DRCNN: Dynamic Routing Convolutional Neural Network for Multi-View 3D Object Recognition

Kai Sun; Jiangshe Zhang; Junmin Liu; Ruixuan Yu; Zengjie Song

doi:10.1109/TIP.2020.3039378

DRCNN: Dynamic Routing Convolutional Neural Network for Multi-View 3D Object Recognition

IEEE Trans Image Process. 2021:30:868-877. doi: 10.1109/TIP.2020.3039378. Epub 2020 Dec 4.

Authors

Kai Sun, Jiangshe Zhang, Junmin Liu, Ruixuan Yu, Zengjie Song

PMID: 33237859
DOI: 10.1109/TIP.2020.3039378

Abstract

3D object recognition is one of the most important tasks in 3D data processing, and has been extensively studied recently. Researchers have proposed various 3D recognition methods based on deep learning, among which a class of view-based approaches is a typical one. However, in the view-based methods, the commonly used view pooling layer to fuse multi-view features causes a loss of visual information.
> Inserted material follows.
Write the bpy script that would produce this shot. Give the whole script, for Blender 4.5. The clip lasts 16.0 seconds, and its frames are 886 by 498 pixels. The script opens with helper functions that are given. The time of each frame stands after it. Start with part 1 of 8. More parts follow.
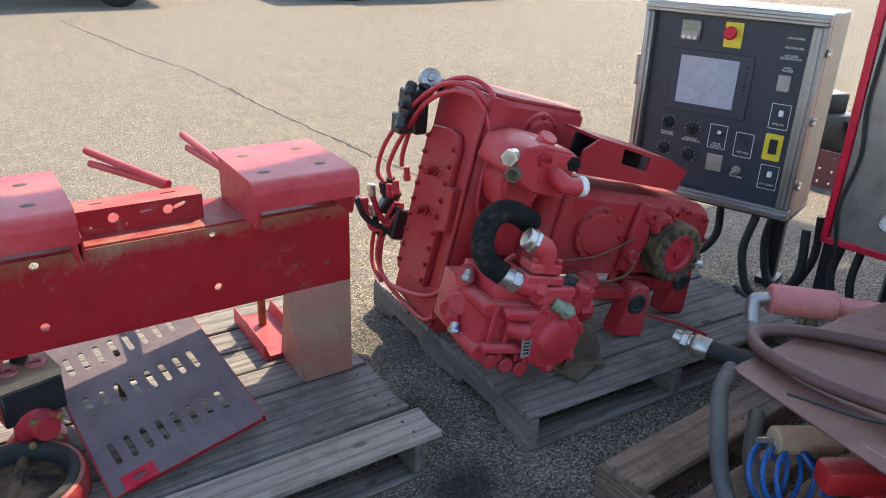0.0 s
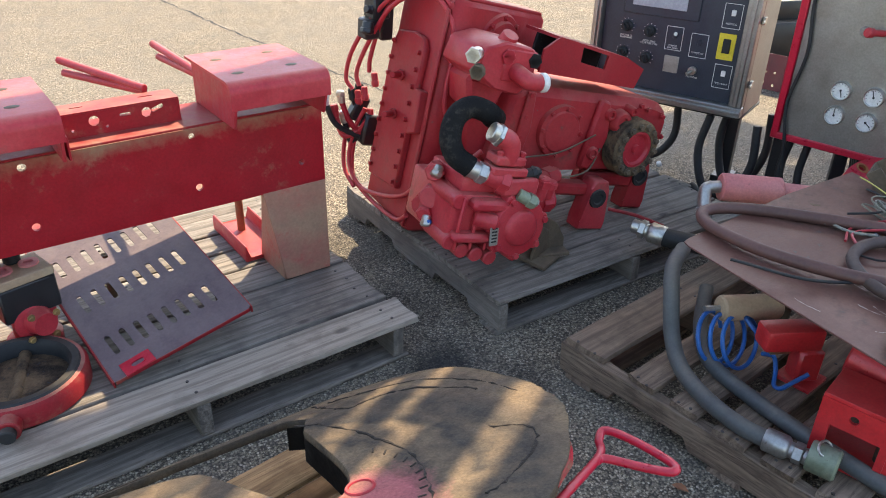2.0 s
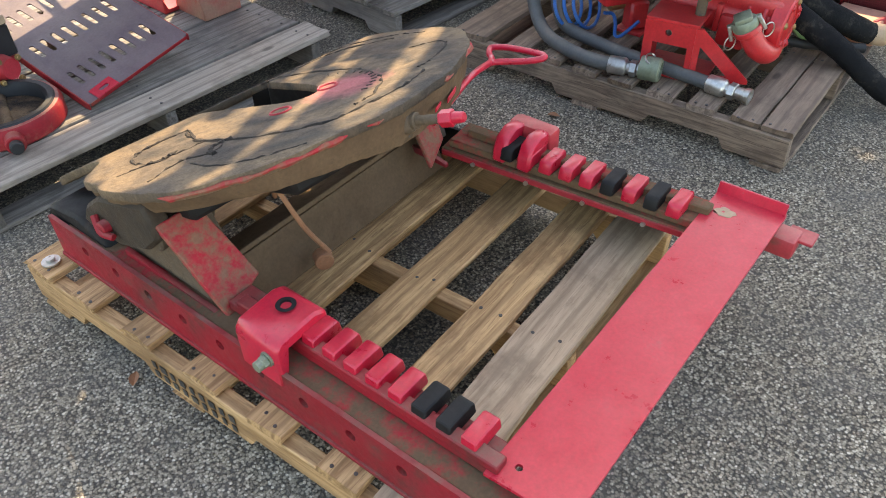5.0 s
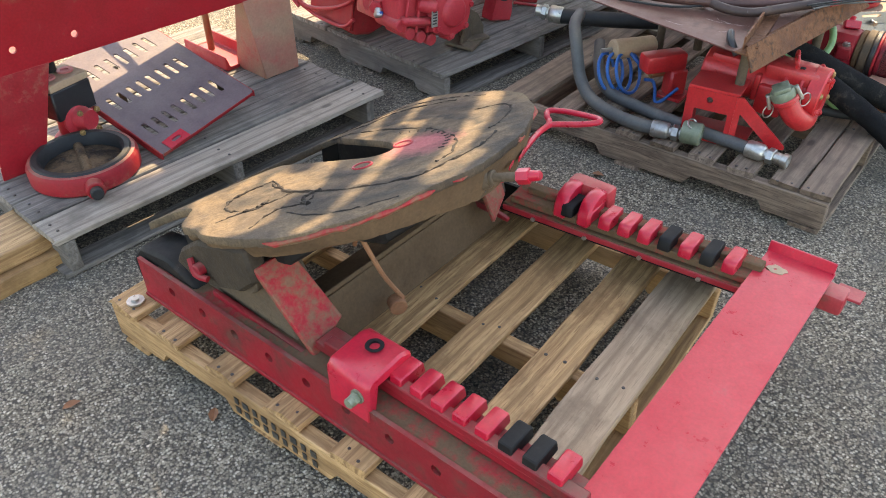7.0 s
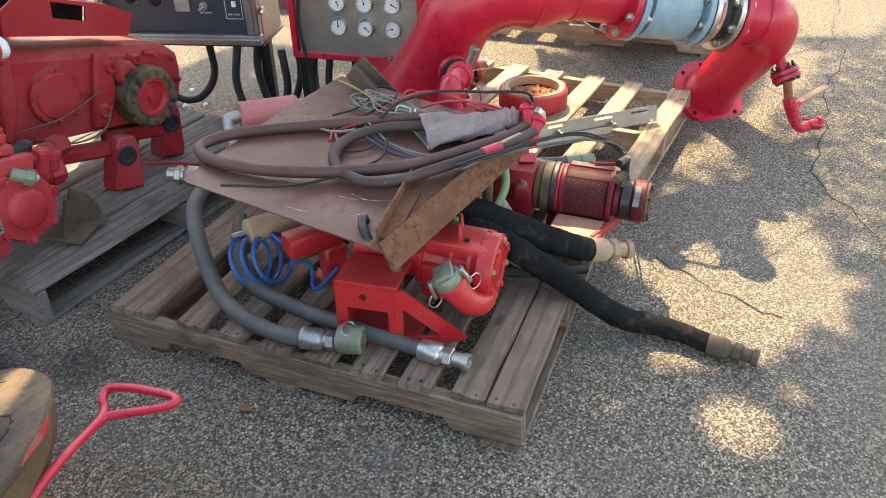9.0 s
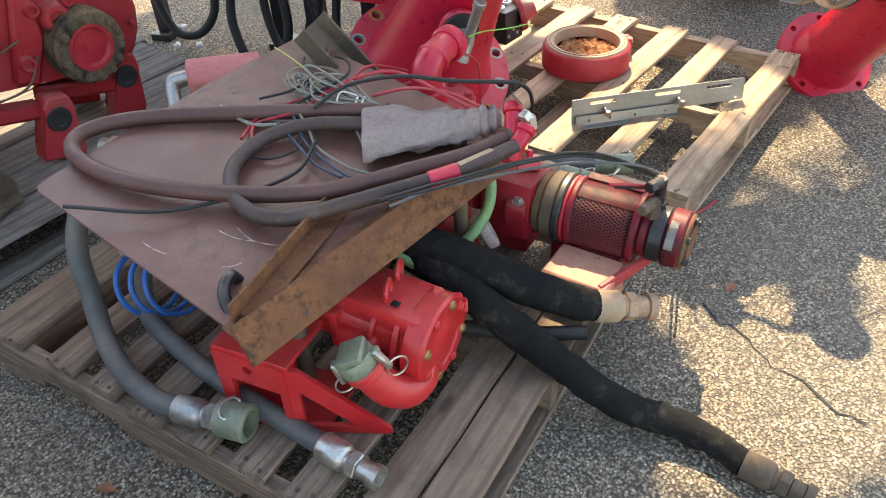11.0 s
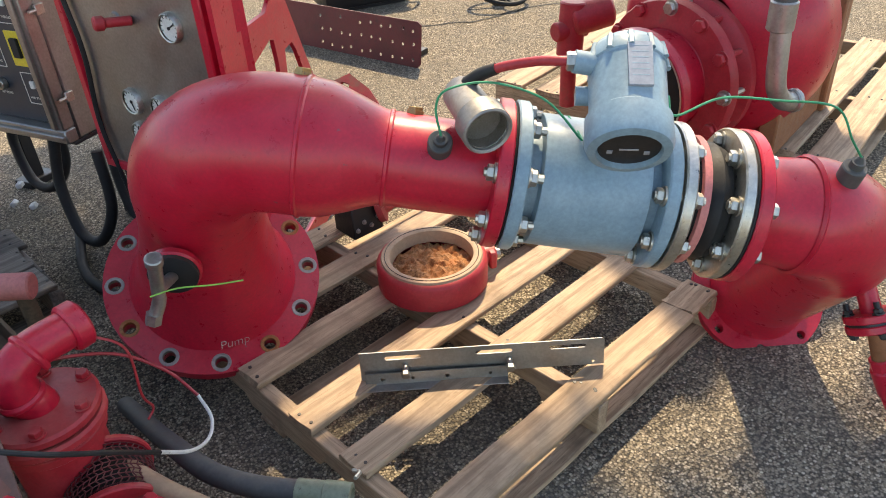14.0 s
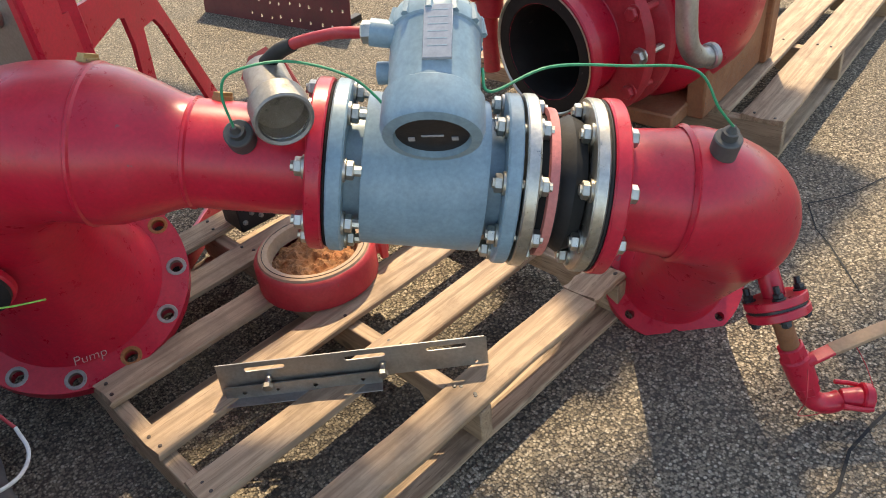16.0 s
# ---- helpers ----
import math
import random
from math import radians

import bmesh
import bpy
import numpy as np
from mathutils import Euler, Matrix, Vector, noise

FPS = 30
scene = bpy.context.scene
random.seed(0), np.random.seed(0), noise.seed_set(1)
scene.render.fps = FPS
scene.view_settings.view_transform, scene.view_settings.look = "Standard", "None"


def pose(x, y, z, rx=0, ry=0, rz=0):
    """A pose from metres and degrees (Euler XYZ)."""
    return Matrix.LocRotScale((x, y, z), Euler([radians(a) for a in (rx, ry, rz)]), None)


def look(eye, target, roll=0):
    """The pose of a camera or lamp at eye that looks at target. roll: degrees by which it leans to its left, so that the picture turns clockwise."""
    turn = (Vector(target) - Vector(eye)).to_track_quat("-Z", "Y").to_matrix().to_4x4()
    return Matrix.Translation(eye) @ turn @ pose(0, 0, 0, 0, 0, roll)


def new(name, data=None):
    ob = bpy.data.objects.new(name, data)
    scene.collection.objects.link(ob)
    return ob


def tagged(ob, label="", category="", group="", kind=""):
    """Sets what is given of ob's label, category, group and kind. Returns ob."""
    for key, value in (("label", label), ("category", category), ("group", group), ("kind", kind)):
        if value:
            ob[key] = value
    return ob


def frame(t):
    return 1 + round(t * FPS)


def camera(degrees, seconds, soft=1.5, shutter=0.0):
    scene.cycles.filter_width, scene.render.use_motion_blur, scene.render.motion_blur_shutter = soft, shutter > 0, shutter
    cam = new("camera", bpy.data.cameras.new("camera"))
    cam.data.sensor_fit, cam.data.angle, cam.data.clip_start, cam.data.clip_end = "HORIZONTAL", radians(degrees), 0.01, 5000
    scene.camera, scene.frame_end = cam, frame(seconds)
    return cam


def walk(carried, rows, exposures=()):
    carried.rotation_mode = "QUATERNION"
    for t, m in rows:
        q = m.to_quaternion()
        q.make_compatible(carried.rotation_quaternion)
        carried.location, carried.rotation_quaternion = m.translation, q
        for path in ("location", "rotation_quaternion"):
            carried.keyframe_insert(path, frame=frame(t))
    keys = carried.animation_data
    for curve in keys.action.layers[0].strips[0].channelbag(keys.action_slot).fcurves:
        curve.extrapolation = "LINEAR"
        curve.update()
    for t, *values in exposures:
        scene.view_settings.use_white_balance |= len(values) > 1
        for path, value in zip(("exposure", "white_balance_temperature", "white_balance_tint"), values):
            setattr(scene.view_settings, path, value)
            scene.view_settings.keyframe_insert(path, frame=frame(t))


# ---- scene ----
cam = camera(60.6, 16.0, soft=1.0)
PATH = [
    (0, (0.432, 0.112, 1.457), (1.166, 1.793, 0.66), 2.0),
    (0.5, (0.441, 0.105, 1.455), (1.197, 1.778, 0.662), 2.1),
    (1, (0.429, 0.066, 1.442), (1.201, 1.715, 0.615), 2.1),
    (1.5, (0.396, 0.013, 1.418), (1.166, 1.618, 0.506), 2.0),
    (2, (0.363, -0.03, 1.417), (1.142, 1.542, 0.456), 1.3),
    (2.5, (0.221, -0.104, 1.406), (1.056, 1.425, 0.423), -0.0),
    (3, (0.078, -0.215, 1.383), (0.961, 1.233, 0.324), -0.9),
    (3.5, (0.053, -0.35, 1.358), (0.937, 1.013, 0.192), -0.6),
    (4, (0.028, -0.488, 1.331), (0.887, 0.786, 0.052), -0.7),
    (4.2, (0.003, -0.516, 1.329), (0.86, 0.726, 0.017), -1.4),
    (6.3, (-0.237, -0.583, 1.353), (0.739, 0.585, 0.055), -0.3),
    (6.5, (-0.257, -0.576, 1.368), (0.716, 0.621, 0.094), -0.0),
    (7, (-0.267, -0.545, 1.394), (0.687, 0.731, 0.185), -0.7),
    (7.5, (-0.14, -0.544, 1.408), (0.876, 0.726, 0.245), -2.3),
    (8, (0.118, -0.541, 1.422), (1.288, 0.634, 0.303), -1.3),
    (8.5, (0.388, -0.448, 1.413), (1.705, 0.604, 0.336), -0.3),
    (9, (0.65, -0.324, 1.408), (2.019, 0.654, 0.326), -1.0),
    (9.2, (0.741, -0.299, 1.403), (2.088, 0.685, 0.299), -0.7),
    (11.3, (1.498, -0.203, 1.295), (2.488, 0.949, -0.006), -2.7),
    (11.5, (1.572, -0.253, 1.283), (2.487, 0.93, -0.045), -2.3),
    (12, (1.762, -0.348, 1.282), (2.478, 0.923, -0.087), -3.8),
    (12.5, (1.998, -0.305, 1.281), (2.686, 1.008, -0.062), -5.1),
    (13, (2.237, -0.203, 1.314), (3.048, 1.122, 0.054), -5.2),
    (13.5, (2.387, -0.172, 1.339), (3.318, 1.157, 0.169), -4.1),
    (14, (2.528, -0.211, 1.355), (3.48, 1.149, 0.24), -3.5),
    (14.5, (2.607, -0.241, 1.348), (3.576, 1.122, 0.251), -4.4),
    (15, (2.655, -0.257, 1.339), (3.629, 1.099, 0.237), -4.8),
    (15.5, (2.723, -0.279, 1.322), (3.654, 1.082, 0.191), -5.7),
    (16, (2.882, -0.249, 1.281), (3.779, 1.084, 0.09), -6.9),
]
walk(cam, [(t, look(eye, target, roll)) for t, eye, target, roll in PATH],
     [(0.0, 1.70, 6600, 10), (1.5, 1.80, 6900, 10), (3.5, 2.25, 8100, 10), (7.0, 2.32, 8200, 10), (9.0, 2.25, 8200, 10), (11.5, 2.24, 8200, 10), (13.0, 2.0, 7900, 10), (14.5, 1.36, 7600, 10), (16.0, 1.32, 7600, 10)])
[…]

To alleviate this problem, in this paper, we construct a novel layer called Dynamic Routing Layer (DRL) by modifying the dynamic routing algorithm of capsule network, to more effectively fuse the features of each view. Concretely, in DRL, we use rearrangement and affine transformation to convert features, then leverage the modified dynamic routing algorithm to adaptively choose the converted features, instead of ignoring all but the most active feature in view pooling layer. We also illustrate that the view pooling layer is a special case of our DRL. In addition, based on DRL, we further present a Dynamic Routing Convolutional Neural Network (DRCNN) for multi-view 3D object recognition. Our experiments on three 3D benchmark datasets show that our proposed DRCNN outperforms many state-of-the-arts, which demonstrates the efficacy of our method.